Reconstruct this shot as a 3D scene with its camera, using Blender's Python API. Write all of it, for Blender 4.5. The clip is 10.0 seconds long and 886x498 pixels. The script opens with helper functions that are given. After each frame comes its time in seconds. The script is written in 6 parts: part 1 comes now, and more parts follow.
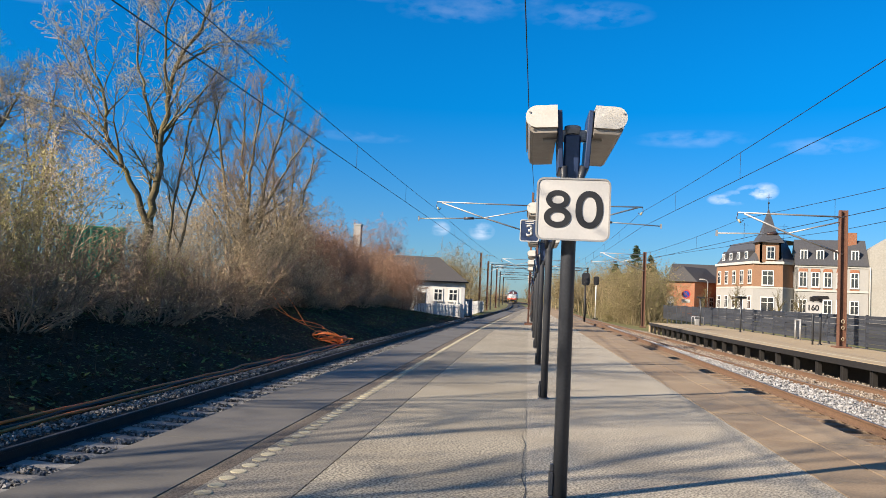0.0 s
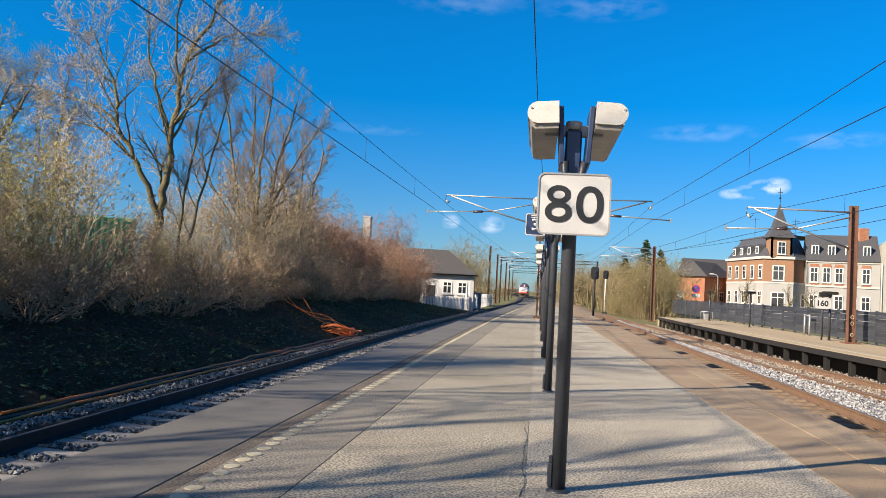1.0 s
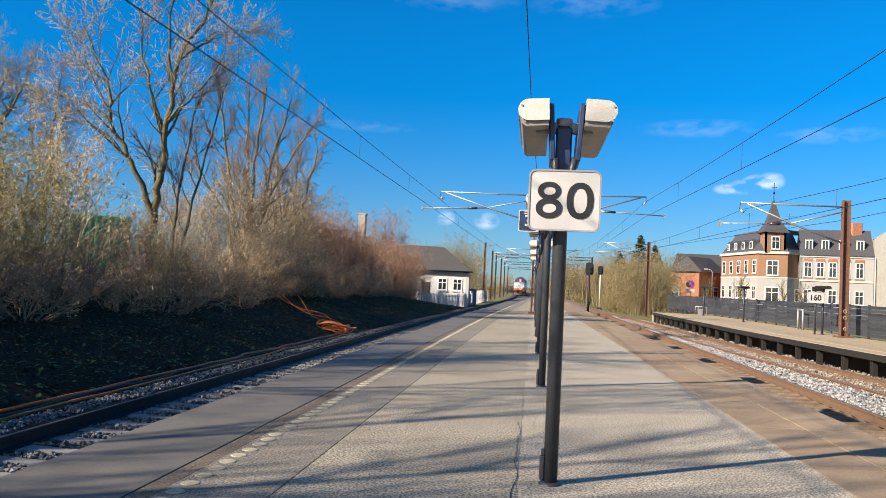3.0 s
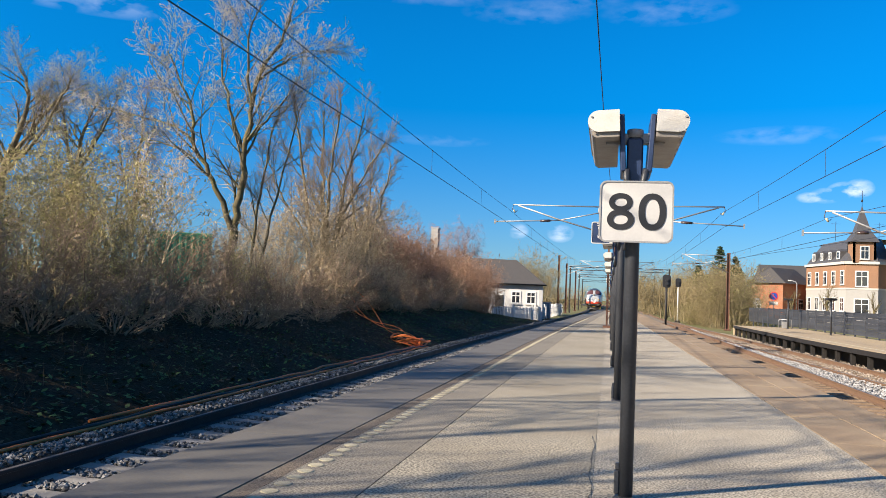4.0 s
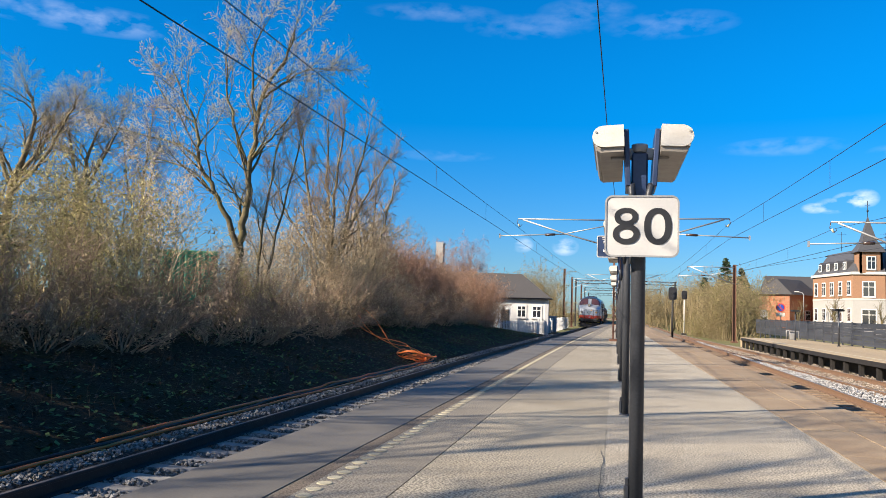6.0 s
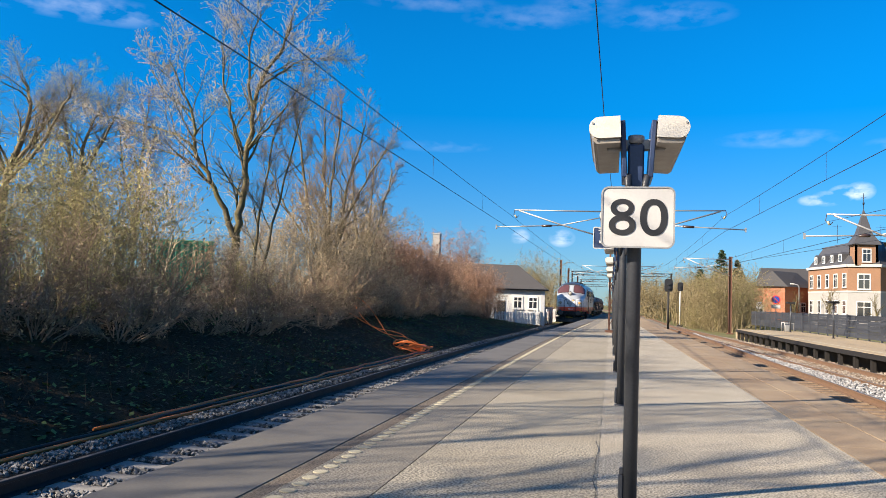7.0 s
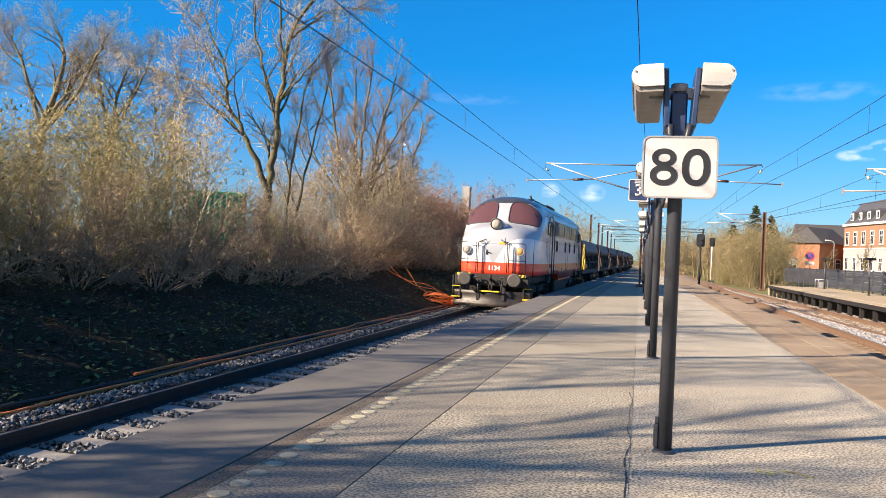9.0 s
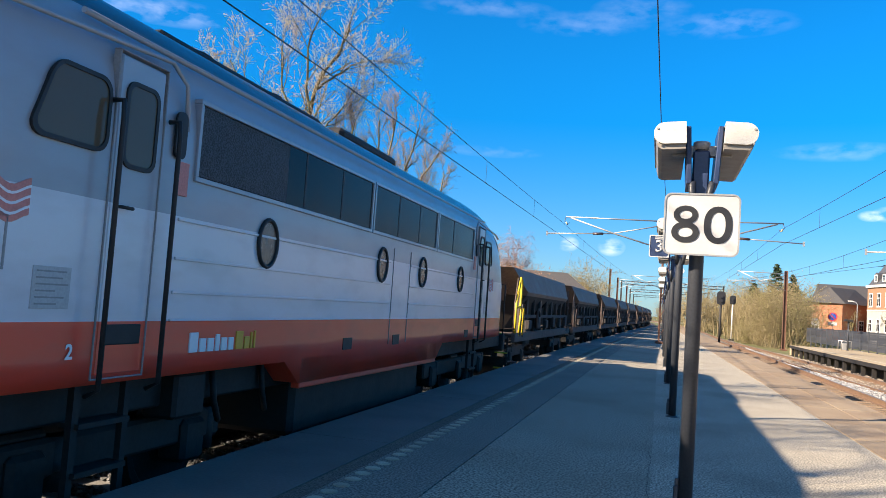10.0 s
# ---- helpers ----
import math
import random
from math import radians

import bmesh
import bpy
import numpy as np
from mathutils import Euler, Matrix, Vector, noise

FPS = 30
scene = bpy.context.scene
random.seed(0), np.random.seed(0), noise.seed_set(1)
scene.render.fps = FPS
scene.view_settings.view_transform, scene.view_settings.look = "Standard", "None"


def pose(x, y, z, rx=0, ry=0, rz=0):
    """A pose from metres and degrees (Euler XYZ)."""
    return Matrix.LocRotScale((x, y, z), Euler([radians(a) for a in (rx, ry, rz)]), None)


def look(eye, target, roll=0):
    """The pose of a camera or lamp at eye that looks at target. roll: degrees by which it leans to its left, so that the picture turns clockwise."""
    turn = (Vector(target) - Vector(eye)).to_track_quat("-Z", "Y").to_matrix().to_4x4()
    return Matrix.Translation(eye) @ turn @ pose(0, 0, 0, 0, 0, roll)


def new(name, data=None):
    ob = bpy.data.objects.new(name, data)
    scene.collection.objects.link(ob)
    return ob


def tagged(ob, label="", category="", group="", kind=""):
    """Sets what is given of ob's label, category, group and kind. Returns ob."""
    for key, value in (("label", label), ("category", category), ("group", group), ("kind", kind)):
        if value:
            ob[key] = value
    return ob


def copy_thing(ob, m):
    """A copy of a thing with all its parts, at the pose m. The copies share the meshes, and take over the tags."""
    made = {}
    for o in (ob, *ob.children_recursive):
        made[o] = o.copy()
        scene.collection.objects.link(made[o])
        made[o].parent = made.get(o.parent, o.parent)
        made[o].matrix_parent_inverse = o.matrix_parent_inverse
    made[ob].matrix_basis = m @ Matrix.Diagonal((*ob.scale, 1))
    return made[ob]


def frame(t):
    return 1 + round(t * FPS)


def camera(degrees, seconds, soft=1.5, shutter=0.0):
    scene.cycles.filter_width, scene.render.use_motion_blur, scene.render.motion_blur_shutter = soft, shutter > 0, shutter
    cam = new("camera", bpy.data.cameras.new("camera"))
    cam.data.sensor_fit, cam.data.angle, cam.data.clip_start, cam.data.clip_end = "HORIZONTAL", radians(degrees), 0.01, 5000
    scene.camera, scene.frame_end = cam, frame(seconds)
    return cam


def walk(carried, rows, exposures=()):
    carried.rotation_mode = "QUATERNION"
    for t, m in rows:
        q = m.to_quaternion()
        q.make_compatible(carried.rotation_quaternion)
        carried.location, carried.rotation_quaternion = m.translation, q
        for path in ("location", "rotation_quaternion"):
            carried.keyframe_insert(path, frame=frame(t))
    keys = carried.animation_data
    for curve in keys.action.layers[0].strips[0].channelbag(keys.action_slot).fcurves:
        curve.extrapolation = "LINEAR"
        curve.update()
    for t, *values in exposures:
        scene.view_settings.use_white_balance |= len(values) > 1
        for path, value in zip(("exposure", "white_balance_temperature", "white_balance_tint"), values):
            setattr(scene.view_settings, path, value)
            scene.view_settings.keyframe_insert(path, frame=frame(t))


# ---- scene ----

★ ★ ★ ★

PROBLEM:
From the material above, reproduce everything verbatim except the pictures.

SOLUTION TO THIS EXERCISE:
Reconstruct this shot as a 3D scene with its camera, using Blender's Python API. Write all of it, for Blender 4.5. The clip is 10.0 seconds long and 886x498 pixels. The script opens with helper functions that are given. After each frame comes its time in seconds. The script is written in 6 parts: part 1 comes now, and more parts follow.
0.0 s
1.0 s
3.0 s
4.0 s
6.0 s
7.0 s
9.0 s
10.0 s
# ---- helpers ----
import math
import random
from math import radians

import bmesh
import bpy
import numpy as np
from mathutils import Euler, Matrix, Vector, noise

FPS = 30
scene = bpy.context.scene
random.seed(0), np.random.seed(0), noise.seed_set(1)
scene.render.fps = FPS
scene.view_settings.view_transform, scene.view_settings.look = "Standard", "None"


def pose(x, y, z, rx=0, ry=0, rz=0):
    """A pose from metres and degrees (Euler XYZ)."""
    return Matrix.LocRotScale((x, y, z), Euler([radians(a) for a in (rx, ry, rz)]), None)


def look(eye, target, roll=0):
    """The pose of a camera or lamp at eye that looks at target. roll: degrees by which it leans to its left, so that the picture turns clockwise."""
    turn = (Vector(target) - Vector(eye)).to_track_quat("-Z", "Y").to_matrix().to_4x4()
    return Matrix.Translation(eye) @ turn @ pose(0, 0, 0, 0, 0, roll)


def new(name, data=None):
    ob = bpy.data.objects.new(name, data)
    scene.collection.objects.link(ob)
    return ob


def tagged(ob, label="", category="", group="", kind=""):
    """Sets what is given of ob's label, category, group and kind. Returns ob."""
    for key, value in (("label", label), ("category", category), ("group", group), ("kind", kind)):
        if value:
            ob[key] = value
    return ob


def copy_thing(ob, m):
    """A copy of a thing with all its parts, at the pose m. The copies share the meshes, and take over the tags."""
    made = {}
    for o in (ob, *ob.children_recursive):
        made[o] = o.copy()
        scene.collection.objects.link(made[o])
        made[o].parent = made.get(o.parent, o.parent)
        made[o].matrix_parent_inverse = o.matrix_parent_inverse
    made[ob].matrix_basis = m @ Matrix.Diagonal((*ob.scale, 1))
    return made[ob]


def frame(t):
    return 1 + round(t * FPS)


def camera(degrees, seconds, soft=1.5, shutter=0.0):
    scene.cycles.filter_width, scene.render.use_motion_blur, scene.render.motion_blur_shutter = soft, shutter > 0, shutter
    cam = new("camera", bpy.data.cameras.new("camera"))
    cam.data.sensor_fit, cam.data.angle, cam.data.clip_start, cam.data.clip_end = "HORIZONTAL", radians(degrees), 0.01, 5000
    scene.camera, scene.frame_end = cam, frame(seconds)
    return cam


def walk(carried, rows, exposures=()):
    carried.rotation_mode = "QUATERNION"
    for t, m in rows:
        q = m.to_quaternion()
        q.make_compatible(carried.rotation_quaternion)
        carried.location, carried.rotation_quaternion = m.translation, q
        for path in ("location", "rotation_quaternion"):
            carried.keyframe_insert(path, frame=frame(t))
    keys = carried.animation_data
    for curve in keys.action.layers[0].strips[0].channelbag(keys.action_slot).fcurves:
        curve.extrapolation = "LINEAR"
        curve.update()
    for t, *values in exposures:
        scene.view_settings.use_white_balance |= len(values) > 1
        for path, value in zip(("exposure", "white_balance_temperature", "white_balance_tint"), values):
            setattr(scene.view_settings, path, value)
            scene.view_settings.keyframe_insert(path, frame=frame(t))


# ---- scene ----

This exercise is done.